Students’ career trajectories have been meaningfully transformed by this course. In the course’s first six years at Uchicago (with teams of students from across schools), we have had 7 teams successfully advance into the various NVC (“New Venture Challenge”) programs, two finished in the top 4, one won $80k in NVC, and another that was commercially acquired within 12 months of starting the class. Past Projects focused on projects ranging from: logistics, deep-tech, data-fusion, bio-tech, AI/ML, market creation, gender equity, digital manufacturing, distributed knowledge management, space management, and cyber security. (We expect future projects will be equally compelling). In the course evaluations, many students said the course was the most impactful learning experience they’ve had during their degree programs.

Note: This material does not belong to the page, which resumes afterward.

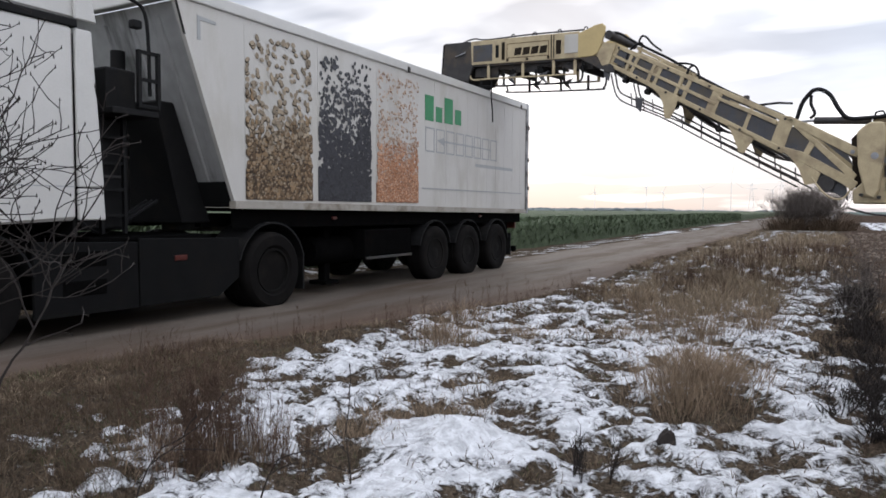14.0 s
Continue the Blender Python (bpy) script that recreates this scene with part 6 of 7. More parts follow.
def beet_template(seed):
    """One topped sugar beet: flat crown, swollen shoulder, tapering crooked root."""
    rnd = random.Random(seed)
    prof = [(0.0, 0.36), (0.03, 0.64), (0.10, 0.88), (0.23, 1.0), (0.38, 0.93), (0.54, 0.70), (0.69, 0.44), (0.82, 0.24), (1.0, 0.06)]
    ln, seg = rnd.uniform(1.9, 2.9), 10
    if rnd.random() < 0.18:
        prof = prof[:6] + [(0.62, 0.40)]
    elif rnd.random() < 0.5:
        prof = [(t, r * (1 - 0.35 * max(0, t - 0.25))) for t, r in prof[:-1]] + [(1.0, 0.14), (1.1, 0.06)]
    ridge = rnd.uniform(0.05, 0.16)
    bx, by = rnd.uniform(-0.4, 0.4), rnd.uniform(-0.4, 0.4)
    v, f, c = [], [], []
    for t, r in prof:
        for j in range(seg):
            a = 6.2832 * j / seg
            k = r * (1 + 0.34 * noise.noise((math.cos(a) * 1.2 + seed * 3.1, math.sin(a) * 1.2, t * 2.5)) + 0.20 * noise.noise((math.cos(a) * 3.4 + seed, math.sin(a) * 3.4, t * 6)) - ridge * (abs(math.sin(a + seed)) < 0.28))
            c.append(0.9 if t < 0.05 else 0.0)
            v.append((k * math.cos(a) + bx * t * t, k * math.sin(a) + by * t * t, ln * (t - 0.42)))
    n = len(prof)
    for i in range(n - 1):
        for j in range(seg):
            f.append((i * seg + j, i * seg + (j + 1) % seg, (i + 1) * seg + (j + 1) % seg, (i + 1) * seg + j))
    v += [(0, 0, ln * -0.42 + 0.06), (bx, by, ln * (prof[-1][0] - 0.42) + 0.05)]
    f += [(len(v) - 2, (j + 1) % seg, j) for j in range(seg)] + [(len(v) - 1, (n - 1) * seg + j, (n - 1) * seg + (j + 1) % seg) for j in range(seg)]
    return np.array(v) * 0.07, f, c + [1.0, 0.0]


BEETS = [beet_template(k + 1) for k in range(20)]


def build_pile():
    rnd = random.Random(21)
    pile = thing("beet_clamp", (3.0, 3.0, 0), "long heap of brown sugar beets with snow in its hollows", "beet heap")
    # bed under the outer layer; gap shade is put into its dark soil colour
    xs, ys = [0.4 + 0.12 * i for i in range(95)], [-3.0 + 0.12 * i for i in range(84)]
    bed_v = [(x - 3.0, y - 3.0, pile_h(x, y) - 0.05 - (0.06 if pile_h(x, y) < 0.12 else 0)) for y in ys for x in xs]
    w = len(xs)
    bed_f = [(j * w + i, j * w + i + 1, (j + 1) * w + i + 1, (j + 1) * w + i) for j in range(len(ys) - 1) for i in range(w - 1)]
    raw("beet_bed", bed_v, bed_f, mat("gap_shaded_bed_soil", (0.014, 0.0105, 0.0085), 0.95, var=0.4, bump=0.5), pile, True)
    # snow lying in the hollows
    step = 0.036
    nx, ny = int(4.6 / step), int(4.0 / step)
    idx, sv, sf = {}, [], []
    for j in range(ny):
        for i in range(nx):
            x, y = 0.5 + i * step, 1.0 + j * step
            m = snow_mask(x, y)
            if m > -0.55:
                idx[i, j] = len(sv)
                sv.append((x - 3, y - 3, max(pile_h(x, y), ground_z(x, y)) - 0.02 + 0.075 * smooth01(-0.05, 0.4, m) - 0.10 * (1 - smooth01(-0.5, 0.05, m)) + 0.05 * fbm(x, y, 7, 3, 1.0)))
    for (i, j) in idx:
        q = [(i, j), (i + 1, j), (i + 1, j + 1), (i, j + 1)]
        if all(k in idx for k in q):
            sf.append(tuple(idx[k] for k in q))
    raw("snow_patch", sv, sf, M_SNOW, pile, True, "wind-packed snow lying between the beets")
    # the beets
    spots = []
    y = -3.0
    while y < 7.0:
        x = 0.45
        while x < 10.3:
            px, py = x + rnd.uniform(-0.05, 0.05), y + rnd.uniform(-0.05, 0.05)
            h = pile_h(px, py)
            line = HE.y + (HD.y / HD.x) * (px - HE.x) - 0.08
            keep = h > 0.03 and (py < line or px > 5.4)
            dens = 1.0
            m = snow_mask(px, py)
            if h < 0.16:
                dens = 0.80 if m > 0.1 else 0.97
                if px < 1.2 and py < 3.3:
                    dens *= 0.6
            elif m > 0.35:
                dens = 0.85
            if keep and rnd.random() < dens:
                spots.append((px, py, h))
            x += 0.106
        y += 0.094
    for k in range(1500):
        px, py = rnd.uniform(0.7, 9.5), rnd.uniform(0.5, 6.2)
        h = pile_h(px, py)
        if h > 0.3 and py < HE.y + (HD.y / HD.x) * (px - HE.x) - 0.35:
            spots.append((px, py, h + 0.06))
    for k in range(6500):
        px, py = rnd.uniform(0.5, 7.0), rnd.uniform(0.6, 6.2)
        h = pile_h(px, py)
        if h > 0.13 and (snow_mask(px, py) < 0.25) and (py < HE.y + (HD.y / HD.x) * (px - HE.x) - 0.18 or px > 5.4):
            spots.append((px, py, h - 0.045))
    for k in range(22):
        spots.append((rnd.uniform(0.55, 1.45), rnd.uniform(2.4, 3.4), 0.0))
    spots.sort(key=lambda p: (p[0] - 1.3) ** 2 + (p[1] - 3.0) ** 2)
    near_meshes = {}
    masses = {M_BEETRED: [[], [], 0, []], M_BEET: [[], [], 0, []], M_BEETFROST: [[], [], 0, []], M_BEETDARK: [[], [], 0, []], M_BEETSNOW: [[], [], 0, []]}
    for k, (px, py, h) in enumerate(spots):
        t = rnd.randrange(len(BEETS))
        v, f, c = BEETS[t]
        r = rnd.choice((0.040, 0.046, 0.052, 0.058, 0.064, 0.073)) * rnd.uniform(0.92, 1.08)
        if rnd.random() < 0.04:
            r *= 1.35
        if px < 1.9 and py > 3.1:
            r *= 0.97
        tilt = rnd.gauss(1.5, 0.75)
        e = Euler((tilt, rnd.uniform(-0.4, 0.4), rnd.uniform(0, 6.283)))
        z = h + r * rnd.uniform(-0.35, 0.9) if h > 0.14 else max(h, ground_z(px, py)) + r * 0.55
        frost = 0.8 * fbm(px, py, 1.3, 2, 9.0) + 0.8 + rnd.gauss(0, 0.3) - ((px - 2.6) / 1.3) ** 2 - ((py - 3.1) / 1.2) ** 2 > 0.15
        frost = frost or rnd.random() < 0.09
        red = px + 0.4 * (py - 4.0) + rnd.gauss(0, 0.35) + 0.8 * fbm(px, py, 0.9, 2, 7.0) < 2.6 and py > 2.7
        u = rnd.random()
        skin = M_BEETFROST if frost else (M_BEETRED if u < 0.6 else M_BEET) if red else (M_BEETRED if u < 0.12 else M_BEET if u < 0.55 else M_BEETDARK)
        m = snow_mask(px, py) + 0.25 * fbm(px, py, 3.0, 2, 5.0)
        if py < 3.7 and rnd.random() < (0.42 if m > 0.05 else 0.26 if m > -0.4 else 0.02):
            skin = M_BEETSNOW
        if k < 300:
            key = (t, skin.name)
            if key not in near_meshes:
                me = bpy.data.meshes.new("beet")
                me.from_pydata([tuple(p) for p in v], [], f)
                me.materials.append(skin)
                me.shade_smooth()
                me.attributes.new("crown", "FLOAT", "POINT").data.foreach_set("value", c)
                near_meshes[key] = me
            ob = new("beet", near_meshes[key])
            ob.parent = pile
            ob.matrix_basis = Matrix.LocRotScale((px - 3, py - 3, z), e, (r / 0.07,) * 3)
        else:
            mm = np.array(e.to_matrix())
            mass = masses[skin]
            mass[0].append((v * (r / 0.07)) @ mm.T + np.array((px - 3, py - 3, z)))
            mass[1] += [tuple(i + mass[2] for i in q) for q in f]
            mass[2] += len(v)
            mass[3].extend(c)
    for m, (vs, fs, n, cs) in masses.items():
        me = bpy.data.meshes.new("beet_mass")
        me.from_pydata(np.concatenate(vs).tolist(), [], fs)
        me.materials.append(m)
        me.shade_smooth()
        me.attributes.new("crown", "FLOAT", "POINT").data.foreach_set("value", cs)
        ob = new("beet_mass", me)
        ob.parent = pile
        ob["kind"] = "stuff"
    return pile, len(spots)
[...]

Opportunity and Experience | The innovation toolkit (lean startup, human-centered design, prototyping) was developed to create new value under conditions of extreme uncertainty. Our large institutions--both public and private--involve uncertainties at the cutting edge of technology and management with outsized implications. We believe such institutions should be more responsive to changing conditions and that they deserve commitment from the best and brightest when it comes to the application of innovation. All of the teams within the DoD/IC are large, complex, and as impactful on society as any that one can identify. These teams face intense pressure to adapt their missions to changing constituencies, evolving geopolitical demands, technology revolutions, wider social norms, and complex regulations. This course aims to train teams of students in how to apply the innovation toolkit to such organizations and their challenges.
Students will apply to the class and be assigned to a project sponsored by a top government official. In the application, students will share their current skills, areas of desired development, and project preferences (posted mid-Autumn). The class projects center on the types of problems that few professionals get access to throughout their careers--working directly with high-level policy and operational experts who are asking your team to solve problems they’ve been unable to address. Each team’s goal during the course is to develop a viable business (“mission”) model for a dual-use new venture--serving customers both in government and the private sector. Students will be supported by both the faculty and between 8-12 expert coaches drawn from the national labs, relevant agencies, technology firms, and DoD affiliates.
Overall, the course is now organized into 3 Phases (Methods, Mindsets, and Landscape; Confirming Beneficiary Value; Completing the Mission Model Canvas). The final course output will remain a rigorous and defensible pitch to your team’s client agency about how to address your challenge through a dual-use venture.